С известным правом, можно сказать, что проект Делеза — уже скорее топологический и технологический, нежели собственно антропологический проект. В отличие от этого, проект Фуко — безусловно, проект антропологический, который не отвлекается в научно-технологические новации; но, оставаясь в антропологической сфере, он не менее внимательно учитывает новейшие изменения и не менее решительно идет им навстречу. Не менее существенно другое отличие: если Делез наблюдает и обсуждает происходящие процессы, возникающие и намечающиеся антропологические явления, то Фуко занимает другую позицию по отношению к происходящему — он выдвигает и защищает собственную модель, собственный антропологический сценарий. Характерная специфика этой модели — тесное сопряжение опыта древности и современности, укорененности в Греко-римской культуре себя и сегодняшних экстремистских идеологий. Идею эстетики существования Фуко находит в античности (хотя, возможно, было бы осторожней сказать: свою идею эстетики существования Фуко приписывает античности), содержательно разрабатывает ее на античном материале — после чего обосновывает ее актуальность для наших дней и развивает ее приложение к сегодняшней антропологической и социальной ситуации. И нельзя не признать, что «неотрайбалистская модель», возникающая в итоге этого приложения древней идеи, по своей экстремальности, по решительности принятия самых крайних антропологических и социокультурных трендов не уступает никаким движениям и стратегиям постчеловеческой ориентации. Больше того, в случае Фуко речь идет не о принятии крайних трендов, а о формировании их и руководстве ими. Роль, избираемая Фуко в его последние годы, активней и радикальней, чем роль Делеза. Его речь в его последних интервью — особенно, тех, что давались представителям «субкультур», — хотя и подчеркнуто лишена трибунных интонаций, нажима, эмфазы, но это, без сомнения, — речь учителя жизни. Недаром он так вжился в Эпиктета и Сенеку…

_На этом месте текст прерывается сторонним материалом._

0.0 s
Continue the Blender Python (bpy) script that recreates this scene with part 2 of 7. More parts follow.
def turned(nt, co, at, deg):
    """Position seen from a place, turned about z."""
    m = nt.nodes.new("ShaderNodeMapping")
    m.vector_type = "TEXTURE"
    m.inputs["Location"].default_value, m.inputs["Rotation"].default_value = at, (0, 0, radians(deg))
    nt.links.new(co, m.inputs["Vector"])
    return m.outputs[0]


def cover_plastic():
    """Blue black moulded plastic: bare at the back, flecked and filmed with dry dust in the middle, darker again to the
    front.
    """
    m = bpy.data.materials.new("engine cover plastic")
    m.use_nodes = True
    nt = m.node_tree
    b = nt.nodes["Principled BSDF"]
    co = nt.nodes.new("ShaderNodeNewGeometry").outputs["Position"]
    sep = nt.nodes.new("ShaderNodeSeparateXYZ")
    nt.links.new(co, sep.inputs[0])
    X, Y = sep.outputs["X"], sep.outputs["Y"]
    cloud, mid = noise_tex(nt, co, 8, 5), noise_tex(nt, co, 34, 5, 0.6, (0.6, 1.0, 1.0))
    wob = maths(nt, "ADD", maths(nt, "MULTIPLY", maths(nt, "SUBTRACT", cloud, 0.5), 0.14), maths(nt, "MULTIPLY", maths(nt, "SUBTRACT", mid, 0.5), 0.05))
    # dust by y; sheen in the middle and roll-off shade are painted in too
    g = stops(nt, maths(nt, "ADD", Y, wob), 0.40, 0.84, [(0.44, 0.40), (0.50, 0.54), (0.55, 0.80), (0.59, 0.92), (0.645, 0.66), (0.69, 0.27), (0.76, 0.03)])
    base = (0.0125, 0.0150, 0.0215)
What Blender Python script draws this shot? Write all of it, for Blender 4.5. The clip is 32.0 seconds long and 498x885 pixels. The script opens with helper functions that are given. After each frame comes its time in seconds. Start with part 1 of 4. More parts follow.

Что касается синергийной антропологии, то мы уже могли видеть, что ее многогранные отношения с проектом Фуко весьма двойственны, включая моменты и близости, и расхождения. Эта двойственность сохраняется и в сценарном плане. Очевидный элемент типологической близости в том, что сопряжение опыта древности и современности — существенная черта также и синергийной антропологии, где при анализе новейших метаморфоз человека не утрачивается перспектива Онтологической топики, ориентация на опыт древних духовных практик. Особых расхождений нет и в характеристике антропологической ситуации наших дней; прочтение этой ситуации как начала доминантности Виртуального Человека не входит в противоречие ни с проектом Фуко, ни с проектом Делеза. Идущая непрерывно экспансия виртуальных практик, расширение их спектра, увеличение места их в существовании человека — очевидные и неоспоримые приметы времени. В основном, к сфере виртуальных практик принадлежит «психоделическая субкультура», которой Фуко отводит важное место в своем проекте. У Делеза в «форме-Сверхчеловек» «силы кремния, берущего реванш над углеродом», превращая человека в киборга, выводят его в Виртуальную топику. Как и появление «новых внешних сил», о котором говорит Делез, как становление «субкультур», пропагандируемых Фуко, виртуализация — в числе ведущих трендов, формирующих антропологическую ситуацию и ее развитие; и каждый из трех проектов, в зависимости от своих базовых концептов и логики своих идей, ставит в центр тот или иной из подобных трендов. Относительно новое в нашем проекте — лишь вывод о неизбежном переходе виртуализации, с ее углублением, в сценарий эвтанасии, виртуализованной видовой смерти человека. Однако и этот вывод — на грани очевидного (и можно, кстати, заметить тут, что сценарий трансгуманизма, радикальный вариант любезного Делезу «реванша кремния», есть также род эвтанасии).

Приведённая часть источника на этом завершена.